Crime and Justice News

On Valentine’s Day 2018 at Marjory Stoneman Douglas High School in Parkland, Fla., Bruna Oliveira’s geography teacher was shot dead at her feet as he ushered students to shield them from an approaching gunman. The girl feared she would be killed next — dead at 14. The shooter moved down the hallway.

Oliveira’s Brazilian family was living temporarily in the U.S. with no intention of staying. Her mother, an architect enrolled in an English immersion program, had brought her two children along on her student visa.

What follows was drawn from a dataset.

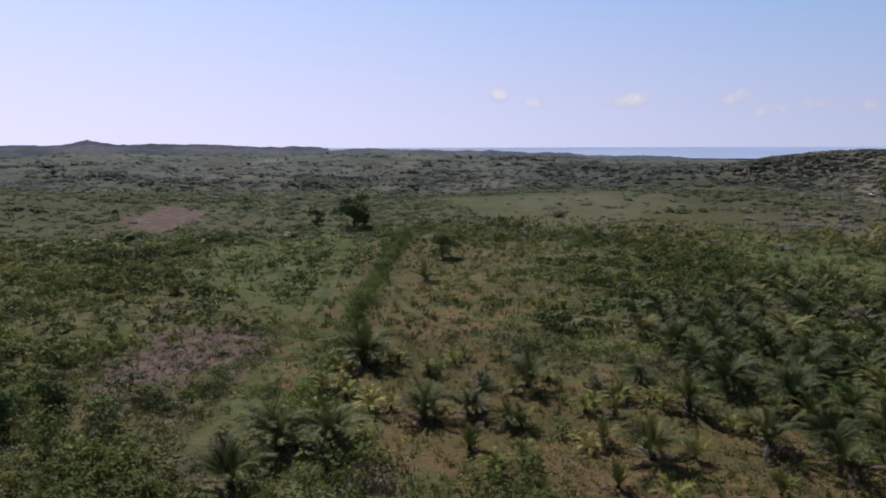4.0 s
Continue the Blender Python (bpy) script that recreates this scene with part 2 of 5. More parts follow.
# ---- where single plants, sheds and clouds stand: metres; clouds: heading, elevation, half width, half height in degrees, weight ----
FIELD_PALMS_A = [(-117.6, -27.2, 6.5), (-133.2, -27.3, 6), (-149.3, -27.7, 3), (-118.6, -23.4, 3.9), (-135.2, -18.4, 5.5), (-123, -15, 6), (-108.4, -11.8, 6.2), (-133.8, -12.7, 5.4), (-138.4, -9.4, 4.4), (-127.2, -6.8, 4.6), (-103.1, -1.7, 3.8), (-109.9, 2.8, 4.4), (-133.9, 6, 3.2), (-86.5, 1.9, 5.7), (-92.4, 4.9, 4.2), (-114.1, 6.5, 2.8), (-77.8, -0.6, 4.5), (-82.4, -5.7, 5.8), (-72.9, -5.8, 4.3), (-102.7, 9.2, 4.2), (-75.9, 6.4, 5.7), (-69.6, 4.3, 4.1), (-51.6, 4.6, 5.7), (-53.6, 7.2, 4.5), (-88.4, 10.9, 5.1), (-126.7, 21, 5.2), (-78.6, 13, 5.3), (-58.2, 9.8, 4.3), (-67.9, 14.5, 3.8), (-51, 11.5, 3.9)]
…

The worst high school shooting in U.S. history made Oliveira a would-be American. Told that the U.S. offers a special visa to victims of serious crime who are helpful to law enforcement, Oliveira and 74 other survivors of the massacre applied for what is known as a U visa, reports the New York Times. Little did they know that the U visa program is among the most dysfunctional in the whole troubled immigration apparatus, with benefits far more delayed than those of the notoriously backlogged asylum program.

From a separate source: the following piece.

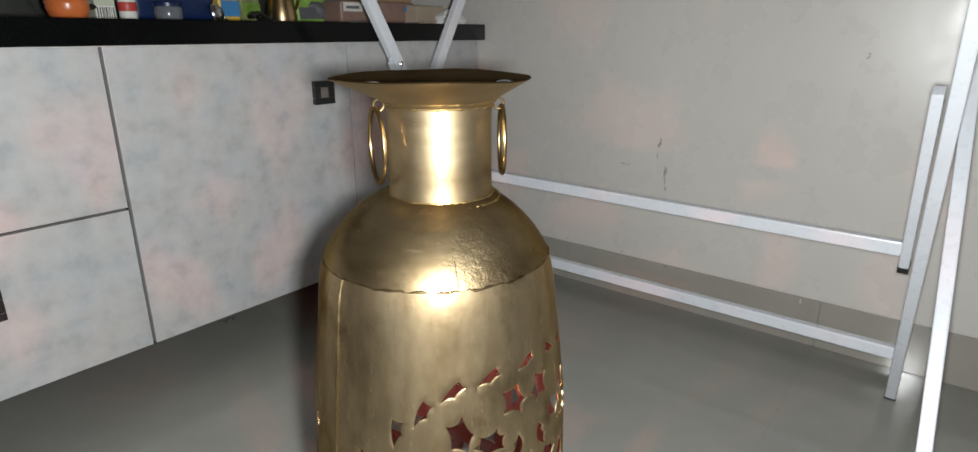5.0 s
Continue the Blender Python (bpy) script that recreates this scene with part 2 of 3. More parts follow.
floor = structure("floor", box(WEST_X - 0.1, WALL_X + 0.1, SOUTH_Y - 0.1, BACK_Y + 0.1, -0.12, -0.0007), GROUT, "grey-beige glossy vitrified tile floor with thin dark joints", "floor")
structure("wall_east", box(WALL_X, WALL_X + 0.12, SOUTH_Y - 0.1, BACK_Y + 0.12, -0.12, HIGH), PAINT, "cream satin-painted wall with faint scuffs and stains", "wall")
structure("wall_north", box(WEST_X - 0.1, WALL_X, BACK_Y, BACK_Y + 0.12, -0.12, HIGH), PAINT, "cream painted wall behind the kitchen counter", "wall")
structure("wall_west", box(WEST_X - 0.12, WEST_X, SOUTH_Y - 0.1, BACK_Y, -0.12, HIGH), PAINT, "plain cream painted wall closing the room", "wall")
structure("wall_south", box(WEST_X, WALL_X, SOUTH_Y - 0.12, SOUTH_Y, -0.12, HIGH), PAINT, "plain cream painted wall closing the room", "wall")
structure("ceiling", box(WEST_X - 0.1, WALL_X + 0.1, SOUTH_Y - 0.1, BACK_Y + 0.1, HIGH, HIGH + 0.1), CEILING, "plain white painted ceiling", "ceiling")

TILE_SIZE, JOINT = 0.8, 0.0007
JOINT_X, JOINT_Y = -0.350, -0.250


# ---- kitchen units ----
FRONT, UNIT_LOW, UNIT_TOP = 0.963, 0.126, 0.8085


def knob(parent, x, z):
    s = 0.032
    k = bmesh.new()
    for x0, x1, z0, z1 in ((-s, s, s * 0.46, s), (-s, s, -s, -s * 0.46), (-s, -s * 0.46, -s * 0.46, s * 0.46), (s * 0.46, s, -s * 0.46, s * 0.46)):
        box(x0, x1, -0.018, 0, z0, z1, 0.0022, 2, k)
    ob = part("knob", k, BLACK, parent, "square black plastic knob frame")
    ob.location = (x, 0, z)
    part("knob_insert", box(-s * 0.47, s * 0.47, -0.011, 0.0, -s * 0.47, s * 0.47, 0.001), PEWTER, ob, "brushed pewter insert")
    return ob


def unit(x0, x1, fronts, label):
    """A base unit whose fronts are (name, x0, x1, z0, z1, knob x, knob z)."""
    u = empty("base_cabinet", ((x0 + x1) / 2, FRONT, UNIT_LOW), label, "cabinet", "base cabinets under the counter")
    mid = (x0 + x1) / 2
    part("body", box(x0 - mid + 0.001, x1 - mid - 0.001, 0.021, 0.56, 0.002, 0.680), CARCASS, u, "dark carcass behind the fronts")
    for name, a, b, c, d, kx, kz in fronts:
        f = part(name, box(a - mid, b - mid, 0, 0.018, c - UNIT_LOW, d - UNIT_LOW, 0.0012), LAMINATE, u)
        if kx is not None:
            knob(f, kx - mid, kz - UNIT_LOW)
    return u


SPLIT = 0.463
for a, b in ((-1.125, -0.546), (-0.540, 0.034)):
    unit(a, b, (("drawer_front", a + 0.001, b - 0.0005, UNIT_LOW, SPLIT - 0.003, -0.256 + (a + 0.540), 0.329),
                ("drawer_front", a + 0.001, b - 0.0005, SPLIT + 0.003, UNIT_TOP, -0.236 + (a + 0.540), 0.677)),
         "drawer unit with mottled grey-white laminate fronts and black knobs")
unit(0.0400, 0.675, (("cabinet_door", 0.0405, 0.6738, UNIT_LOW, UNIT_TOP, 0.577, 0.678),), "base cabinet with one mottled grey-white laminate door")
unit(0.677, 1.268, (("cabinet_door", 0.6765, 1.264, UNIT_LOW, UNIT_TOP, 0.807, 0.676),), "corner base cabinet with mottled grey-white laminate door")
tagged(part("toe_kick", box(-1.1, 1.26, FRONT + 0.40, FRONT + 0.42, 0.0, UNIT_LOW), CARCASS), "dark recessed plinth under the base cabinets", "plinth")
worktop = empty("worktop", (0.066, FRONT, 0.811), "thick black polished granite worktop along the wall", "worktop")
part("slab", box(-1.206, WALL_X - 0.067, -0.010, BACK_Y - FRONT - 0.002, 0.004, 0.053, 0.002), GRANITE, worktop)
part("front_edge", box(-1.206, WALL_X - 0.067, -0.033, -0.0105, 0.0, 0.053, 0.003), GRANITE, worktop, "polished built-up front edge")
part("sealant", box(-1.200, WALL_X - 0.070, -0.0085, -0.0035, -0.0022, 0.0035, 0.001), EDGE, worktop, "thin pale sealant line under the edge")


tagged(part("backsplash", box(-1.14, WALL_X - 0.001, BACK_Y - 0.016, BACK_Y - 0.001, 0.865, 1.45, 0.002), BACKSPLASH), "dark polished stone backsplash behind the worktop", "backsplash", kind="structure")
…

Tthe little-known U visa program serves as a potent example of just how broken the system has become. Created by Congress 24 years ago with overwhelming bipartisan support, the visa was meant to encourage unauthorized immigrants fearful of deportation to report crime; it was billed as a law enforcement and a humanitarian tool. Underestimating the prevalence of serious crime and the dearth of other pathways to legalization, lawmakers imposed an annual cap of 10,000 visas that now undermines the program’s intended purpose. With three times as many applicants most years, a backlog has mushroomed. U visa applicants wait an average of five years for work authorization and as long as 20 years for the visa itself. In comparison, an asylum seeker generally secures working papers in seven to eight months, and cases go through immigration court in about four years. If the U visa system worked as Congress had intended, Oliveira and the other Parkland survivors would possess not only U visas but green cards by now. Instead, they are inching forward on a slow-moving queue alongside not only hundreds of thousands of victims of domestic violence, rape and armed robbery, but also other survivors of the growing number of mass shootings, including the 2017 Las Vegas attack at a music festival and the 2019 shooting at a Walmart in El Paso.